- Problem requirements
Produce an exact copy of all the data below, dropping every image.

- Data shown
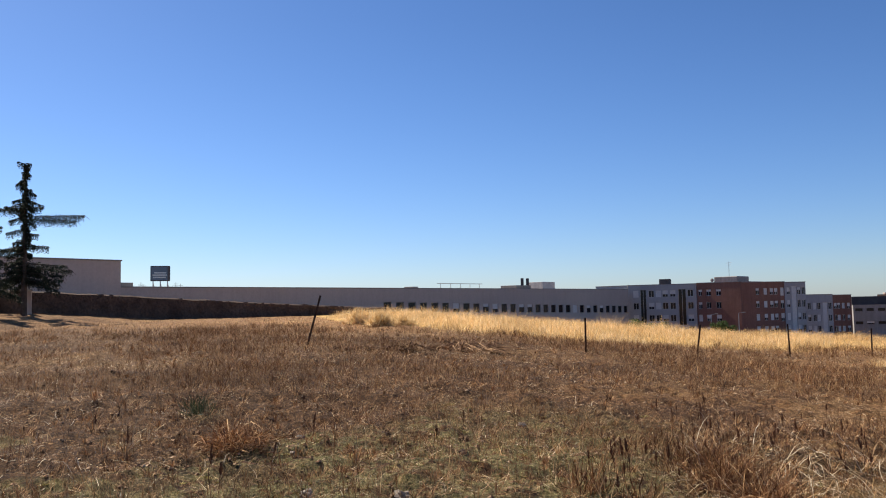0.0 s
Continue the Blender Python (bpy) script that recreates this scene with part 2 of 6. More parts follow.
def ground_material():
    m, n, l, p = nodes_of("field_earth")
    z = n.new("ShaderNodeVertexColor")
    z.layer_name = "zones"
    sep = n.new("ShaderNodeSeparateColor")
    l.new(z.outputs["Color"], sep.inputs[0])
    fine, mid, coarse = noise_tex(n, l, 30, 8, 0.75), noise_tex(n, l, 4.0, 6, 0.7), noise_tex(n, l, 0.35, 5, 0.6)
    dirt = ramp(n, l, mid, [(0.32, (0.13, 0.066, 0.03)), (0.5, (0.42, 0.225, 0.095)), (0.68, (0.72, 0.45, 0.20))])
    straw = ramp(n, l, fine, [(0.30, (0.13, 0.07, 0.032)), (0.5, (0.46, 0.285, 0.13)), (0.70, (0.84, 0.61, 0.32))])
    base = mix(n, l, ramp(n, l, coarse, [(0.42, (0.0,) * 3), (0.58, (1.0,) * 3)]), dirt, straw)
    patch = noise_tex(n, l, 1.1, 6, 0.7)
    rust = ramp(n, l, fine, [(0.32, (0.10, 0.048, 0.022)), (0.5, (0.37, 0.19, 0.082)), (0.7, (0.70, 0.45, 0.21))])
    base = mix(n, l, ramp(n, l, patch, [(0.47, (0, 0, 0)), (0.55, (0.95,) * 3)]), base, rust)
    dark = ramp(n, l, fine, [(0.32, (0.022, 0.012, 0.007)), (0.5, (0.088, 0.045, 0.022)), (0.68, (0.30, 0.175, 0.085))])
    base = mix(n, l, z.outputs["Alpha"], base, dark)
    green = ramp(n, l, fine, [(0.32, (0.034, 0.032, 0.014)), (0.5, (0.165, 0.148, 0.064)), (0.68, (0.43, 0.36, 0.19))])
    sand = ramp(n, l, fine, [(0.3, (0.26, 0.17, 0.095)), (0.5, (0.58, 0.43, 0.25)), (0.68, (0.86, 0.69, 0.45))])
    gold = ramp(n, l, fine, [(0.25, (0.34, 0.20, 0.07)), (0.55, (0.62, 0.41, 0.15)), (0.8, (0.78, 0.56, 0.25))])
    moss = mix(n, l, 1.0, sep.outputs["Green"], ramp(n, l, mid, [(0.40, (0, 0, 0)), (0.50, (1, 1, 1))]), "MULTIPLY")
    col = mix(n, l, moss, base, green)
    col = mix(n, l, sep.outputs["Red"], col, gold)
    wob = n.new("ShaderNodeMath")
    wob.operation = "MULTIPLY_ADD"
    wob.inputs[1].default_value, wob.inputs[2].default_value = 0.9, -0.45
    l.new(mid, wob.inputs[0])
    edge = n.new("ShaderNodeMath")
    edge.use_clamp = True
    l.new(wob.outputs[0], edge.inputs[0])
    l.new(sep.outputs["Blue"], edge.inputs[1])
    col = mix(n, l, ramp(n, l, edge.outputs[0], [(0.2, (0, 0, 0)), (0.75, (1, 1, 1))]), col, sand)
    blot = ramp(n, l, noise_tex(n, l, 7.0, 7, 0.8), [(0.36, (0.36, 0.32, 0.29)), (0.49, (1.0, 1.0, 1.0)), (0.62, (1.75, 1.72, 1.65))])
    col = mix(n, l, 1.0, col, blot, "MULTIPLY")
    crumb = noise_tex(n, l, 85.0, 6, 0.8)
    col = mix(n, l, 1.0, col, ramp(n, l, crumb, [(0.36, (0.45, 0.41, 0.38)), (0.5, (1.0, 1.0, 1.0)), (0.62, (1.6, 1.56, 1.5))]), "MULTIPLY")
    l.new(col, p.inputs["Base Color"])
    p.inputs["Roughness"].default_value = 0.95
    p.inputs["Specular IOR Level"].default_value = 0.15
    relief = n.new("ShaderNodeMath")
    l.new(fine, relief.inputs[0])
    l.new(crumb, relief.inputs[1])
    add_bump(n, l, p, relief.outputs[0], 1.0, 0.045)
    return m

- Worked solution
0.0 s
Continue the Blender Python (bpy) script that recreates this scene with part 2 of 6. More parts follow.
def ground_material():
    m, n, l, p = nodes_of("field_earth")
    z = n.new("ShaderNodeVertexColor")
    z.layer_name = "zones"
    sep = n.new("ShaderNodeSeparateColor")
    l.new(z.outputs["Color"], sep.inputs[0])
    fine, mid, coarse = noise_tex(n, l, 30, 8, 0.75), noise_tex(n, l, 4.0, 6, 0.7), noise_tex(n, l, 0.35, 5, 0.6)
    dirt = ramp(n, l, mid, [(0.32, (0.13, 0.066, 0.03)), (0.5, (0.42, 0.225, 0.095)), (0.68, (0.72, 0.45, 0.20))])
    straw = ramp(n, l, fine, [(0.30, (0.13, 0.07, 0.032)), (0.5, (0.46, 0.285, 0.13)), (0.70, (0.84, 0.61, 0.32))])
    base = mix(n, l, ramp(n, l, coarse, [(0.42, (0.0,) * 3), (0.58, (1.0,) * 3)]), dirt, straw)
    patch = noise_tex(n, l, 1.1, 6, 0.7)
    rust = ramp(n, l, fine, [(0.32, (0.10, 0.048, 0.022)), (0.5, (0.37, 0.19, 0.082)), (0.7, (0.70, 0.45, 0.21))])
    base = mix(n, l, ramp(n, l, patch, [(0.47, (0, 0, 0)), (0.55, (0.95,) * 3)]), base, rust)
    dark = ramp(n, l, fine, [(0.32, (0.022, 0.012, 0.007)), (0.5, (0.088, 0.045, 0.022)), (0.68, (0.30, 0.175, 0.085))])
    base = mix(n, l, z.outputs["Alpha"], base, dark)
    green = ramp(n, l, fine, [(0.32, (0.034, 0.032, 0.014)), (0.5, (0.165, 0.148, 0.064)), (0.68, (0.43, 0.36, 0.19))])
    sand = ramp(n, l, fine, [(0.3, (0.26, 0.17, 0.095)), (0.5, (0.58, 0.43, 0.25)), (0.68, (0.86, 0.69, 0.45))])
    gold = ramp(n, l, fine, [(0.25, (0.34, 0.20, 0.07)), (0.55, (0.62, 0.41, 0.15)), (0.8, (0.78, 0.56, 0.25))])
    moss = mix(n, l, 1.0, sep.outputs["Green"], ramp(n, l, mid, [(0.40, (0, 0, 0)), (0.50, (1, 1, 1))]), "MULTIPLY")
    col = mix(n, l, moss, base, green)
    col = mix(n, l, sep.outputs["Red"], col, gold)
    wob = n.new("ShaderNodeMath")
    wob.operation = "MULTIPLY_ADD"
    wob.inputs[1].default_value, wob.inputs[2].default_value = 0.9, -0.45
    l.new(mid, wob.inputs[0])
    edge = n.new("ShaderNodeMath")
    edge.use_clamp = True
    l.new(wob.outputs[0], edge.inputs[0])
    l.new(sep.outputs["Blue"], edge.inputs[1])
    col = mix(n, l, ramp(n, l, edge.outputs[0], [(0.2, (0, 0, 0)), (0.75, (1, 1, 1))]), col, sand)
    blot = ramp(n, l, noise_tex(n, l, 7.0, 7, 0.8), [(0.36, (0.36, 0.32, 0.29)), (0.49, (1.0, 1.0, 1.0)), (0.62, (1.75, 1.72, 1.65))])
    col = mix(n, l, 1.0, col, blot, "MULTIPLY")
    crumb = noise_tex(n, l, 85.0, 6, 0.8)
    col = mix(n, l, 1.0, col, ramp(n, l, crumb, [(0.36, (0.45, 0.41, 0.38)), (0.5, (1.0, 1.0, 1.0)), (0.62, (1.6, 1.56, 1.5))]), "MULTIPLY")
    l.new(col, p.inputs["Base Color"])
    p.inputs["Roughness"].default_value = 0.95
    p.inputs["Specular IOR Level"].default_value = 0.15
    relief = n.new("ShaderNodeMath")
    l.new(fine, relief.inputs[0])
    l.new(crumb, relief.inputs[1])
    add_bump(n, l, p, relief.outputs[0], 1.0, 0.045)
    return m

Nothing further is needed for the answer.